## PROBLEM STATEMENT
Only the lines from the start of the data below through the line that contains "import random" are to be copied, exactly and without pictures.

# # # # # # #

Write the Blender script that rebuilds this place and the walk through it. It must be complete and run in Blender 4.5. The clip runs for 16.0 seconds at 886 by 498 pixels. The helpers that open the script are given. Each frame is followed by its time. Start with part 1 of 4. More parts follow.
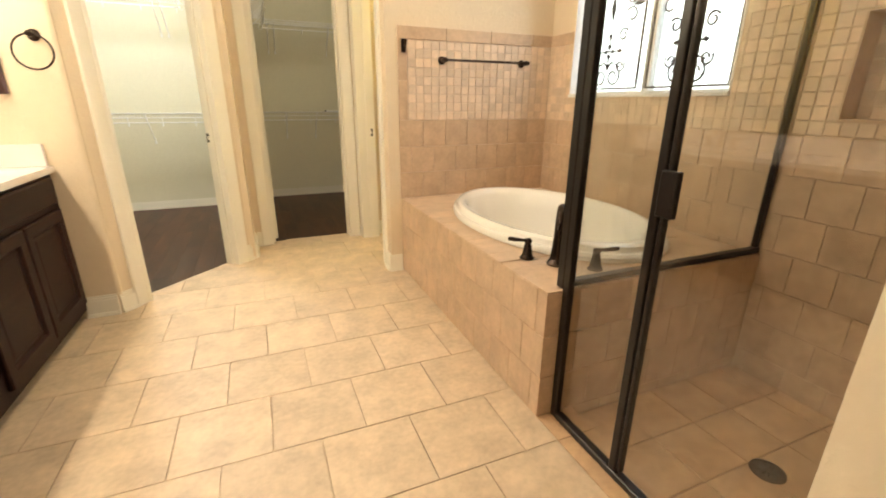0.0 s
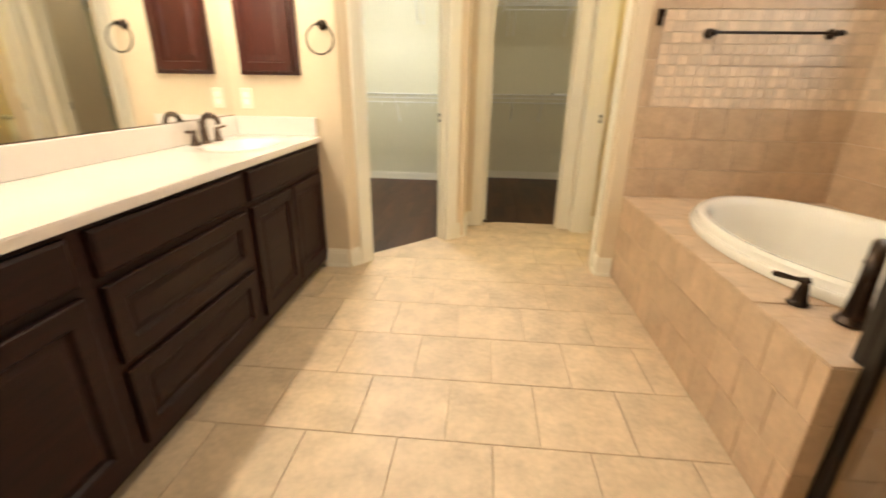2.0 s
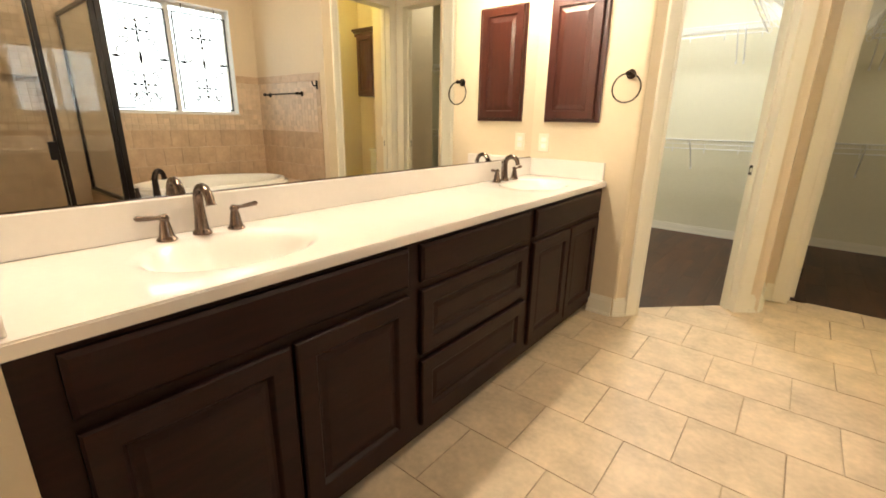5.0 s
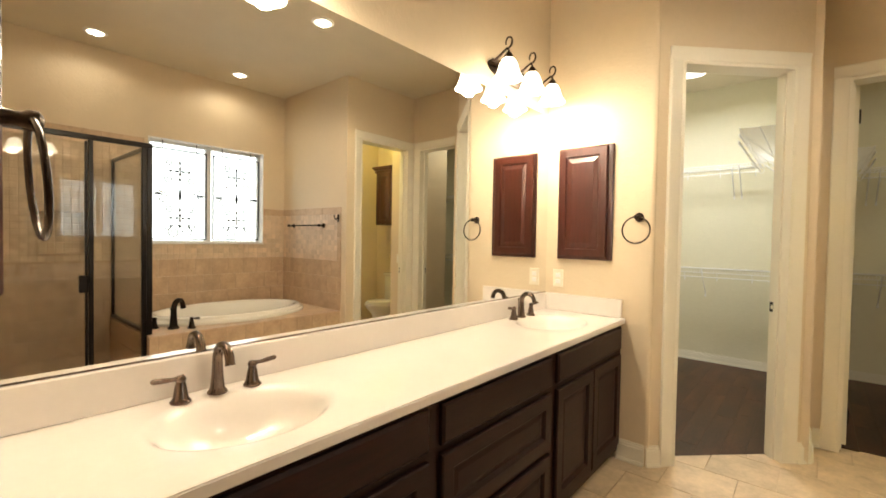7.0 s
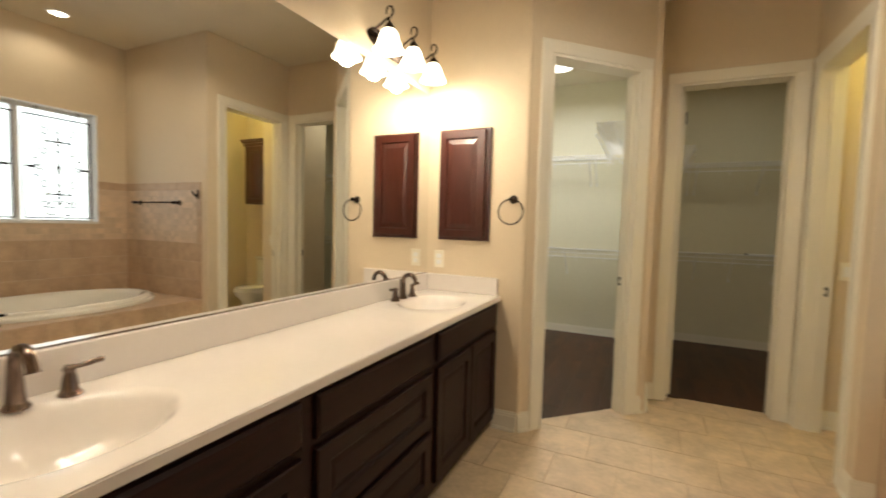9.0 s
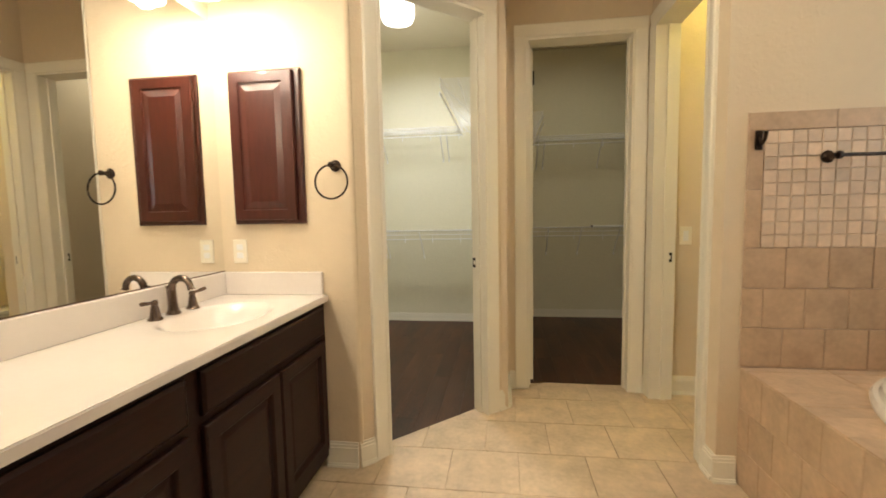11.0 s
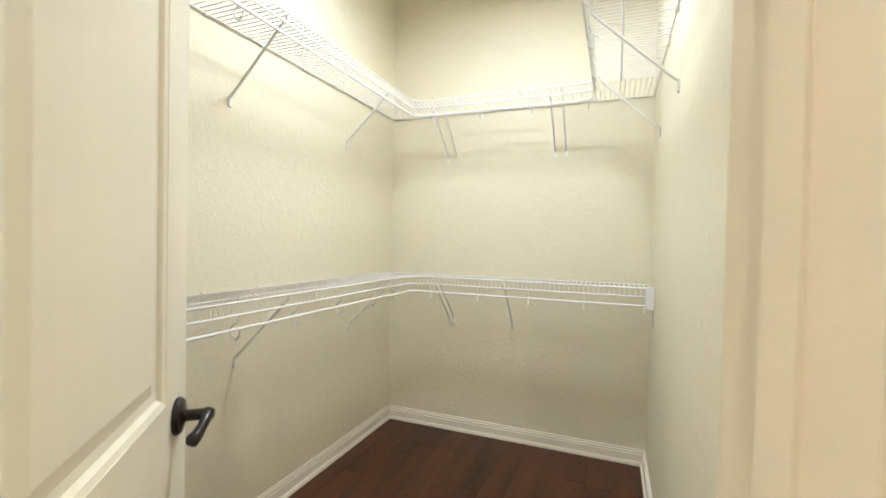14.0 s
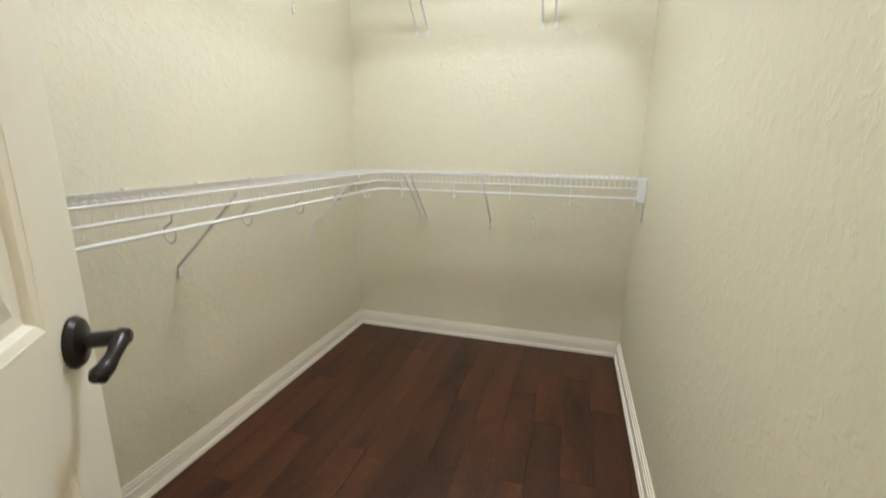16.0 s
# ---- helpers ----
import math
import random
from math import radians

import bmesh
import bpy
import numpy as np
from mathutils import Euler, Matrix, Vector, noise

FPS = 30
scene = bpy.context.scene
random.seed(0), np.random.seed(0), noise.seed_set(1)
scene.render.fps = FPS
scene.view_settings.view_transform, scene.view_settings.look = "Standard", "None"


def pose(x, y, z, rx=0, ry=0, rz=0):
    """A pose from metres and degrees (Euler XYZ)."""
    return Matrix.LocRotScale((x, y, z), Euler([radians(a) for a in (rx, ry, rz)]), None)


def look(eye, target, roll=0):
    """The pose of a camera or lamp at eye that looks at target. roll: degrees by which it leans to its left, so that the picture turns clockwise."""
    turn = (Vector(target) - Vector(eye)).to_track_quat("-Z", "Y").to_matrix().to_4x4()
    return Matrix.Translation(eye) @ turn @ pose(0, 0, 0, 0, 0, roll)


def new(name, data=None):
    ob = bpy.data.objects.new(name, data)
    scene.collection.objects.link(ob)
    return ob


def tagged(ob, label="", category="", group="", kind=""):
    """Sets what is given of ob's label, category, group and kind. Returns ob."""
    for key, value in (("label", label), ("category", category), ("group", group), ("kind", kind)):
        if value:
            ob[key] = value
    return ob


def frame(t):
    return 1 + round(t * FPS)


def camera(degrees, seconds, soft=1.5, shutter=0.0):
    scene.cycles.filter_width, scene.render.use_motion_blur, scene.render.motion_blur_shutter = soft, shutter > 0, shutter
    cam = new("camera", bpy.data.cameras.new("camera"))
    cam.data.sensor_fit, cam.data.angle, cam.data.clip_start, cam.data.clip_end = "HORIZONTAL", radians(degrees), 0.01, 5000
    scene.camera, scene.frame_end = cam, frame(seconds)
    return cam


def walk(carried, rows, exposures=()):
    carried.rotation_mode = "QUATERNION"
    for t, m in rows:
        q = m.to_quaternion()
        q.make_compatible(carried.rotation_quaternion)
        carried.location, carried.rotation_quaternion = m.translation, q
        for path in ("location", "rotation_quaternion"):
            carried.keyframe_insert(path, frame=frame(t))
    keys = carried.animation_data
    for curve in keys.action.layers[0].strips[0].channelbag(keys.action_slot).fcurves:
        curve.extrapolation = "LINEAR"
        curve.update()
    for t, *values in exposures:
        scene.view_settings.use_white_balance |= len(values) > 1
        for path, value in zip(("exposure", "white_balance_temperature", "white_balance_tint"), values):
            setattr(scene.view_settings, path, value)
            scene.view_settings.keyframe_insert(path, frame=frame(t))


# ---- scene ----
cam = camera(91.4, 16.0, 1.7, 0.4)
PATH = [
    (0, (0.409, 1.513, 1.179), (1.14, 3.26, 0.535), 0.4),
    (0.5, (0.414, 1.535, 1.16), (0.98, 3.315, 0.443), -0.5),
    (1, (0.452, 1.643, 1.152), (0.918, 3.452, 0.439), 0.2),
    (1.5, (0.456, 1.691, 1.153), (0.809, 3.517, 0.415), 0.2),
    (2, (0.415, 1.696, 1.173), (0.256, 3.556, 0.455), 0.9),
    (2.5, (0.375, 1.645, 1.181), (-0.221, 3.402, 0.435), 1.1),
    (3, (0.36, 1.632, 1.166), (-0.471, 3.297, 0.433), 1.3),
    (3.5, (0.361, 1.635, 1.164), (-0.628, 3.212, 0.433), 2.0),
    (6, (0.286, 1.643, 1.241), (-0.991, 3.14, 0.884), 1.6),
    (6.5, (0.273, 1.638, 1.274), (-1.015, 3.154, 1.07), 1.6),
    (7, (0.278, 1.64, 1.32), (-1.023, 3.158, 1.271), 1.0),
    (7.5, (0.258, 1.635, 1.322), (-1.043, 3.154, 1.321), 1.1),
    (8, (0.255, 1.634, 1.324), (-1.032, 3.164, 1.297), 1.4),
    (8.5, (0.236, 1.66, 1.312), (-0.92, 3.29, 1.234), 1.4),
    (9, (0.248, 1.707, 1.305), (-0.6, 3.515, 1.188), 1.5),
    (9.5, (0.302, 1.735, 1.298), (-0.184, 3.67, 1.173), 1.5),
    (11.8, (0.248, 3.021, 1.221), (-0.017, 4.996, 1.046), -1.2),
    (12, (0.251, 3.202, 1.235), (-0.098, 5.168, 1.124), -0.4),
    (12.5, (0.204, 3.607, 1.254), (-0.298, 5.54, 1.142), 0.3),
    (13, (0.104, 3.975, 1.262), (-0.444, 5.897, 1.181), -1.1),
    (13.5, (0.046, 4.291, 1.26), (-0.622, 6.176, 1.235), -0.2),
    (14, (-0.032, 4.486, 1.269), (-0.769, 6.345, 1.233), 1.2),
    (14.5, (-0.111, 4.615, 1.279), (-0.72, 6.52, 1.307), 0.6),
    (15, (-0.159, 4.655, 1.273), (-0.731, 6.572, 1.275), 0.8),
    (15.5, (-0.16, 4.671, 1.245), (-0.731, 6.579, 1.067), 1.0),
    (16, (-0.173, 4.683, 1.188), (-0.723, 6.55, 0.729), 0.7),
]
EXPOSURE = [(0, 0.88, 6150, 10), (1.5, 0.82, 6150, 10), (3.5, 0.66, 6150, 10), (6, 0.6, 6150, 9), (7, 0.4, 6300, 9), (8, 0.04, 6100, 10), (9.5, -0.08, 6100, 10), (11.8, 0.4, 6100, 10), (13.5, 0.6, 5750, 11), (15, 0.46, 5550, 12), (16, 0.46, 5550, 12)]
walk(cam, [(t, look(eye, target, roll)) for t, eye, target, roll in PATH], EXPOSURE)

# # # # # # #

## FINAL RESULT
Write the Blender script that rebuilds this place and the walk through it. It must be complete and run in Blender 4.5. The clip runs for 16.0 seconds at 886 by 498 pixels. The helpers that open the script are given. Each frame is followed by its time. Start with part 1 of 4. More parts follow.
0.0 s
2.0 s
5.0 s
7.0 s
9.0 s
11.0 s
14.0 s
16.0 s
# ---- helpers ----
import math
import random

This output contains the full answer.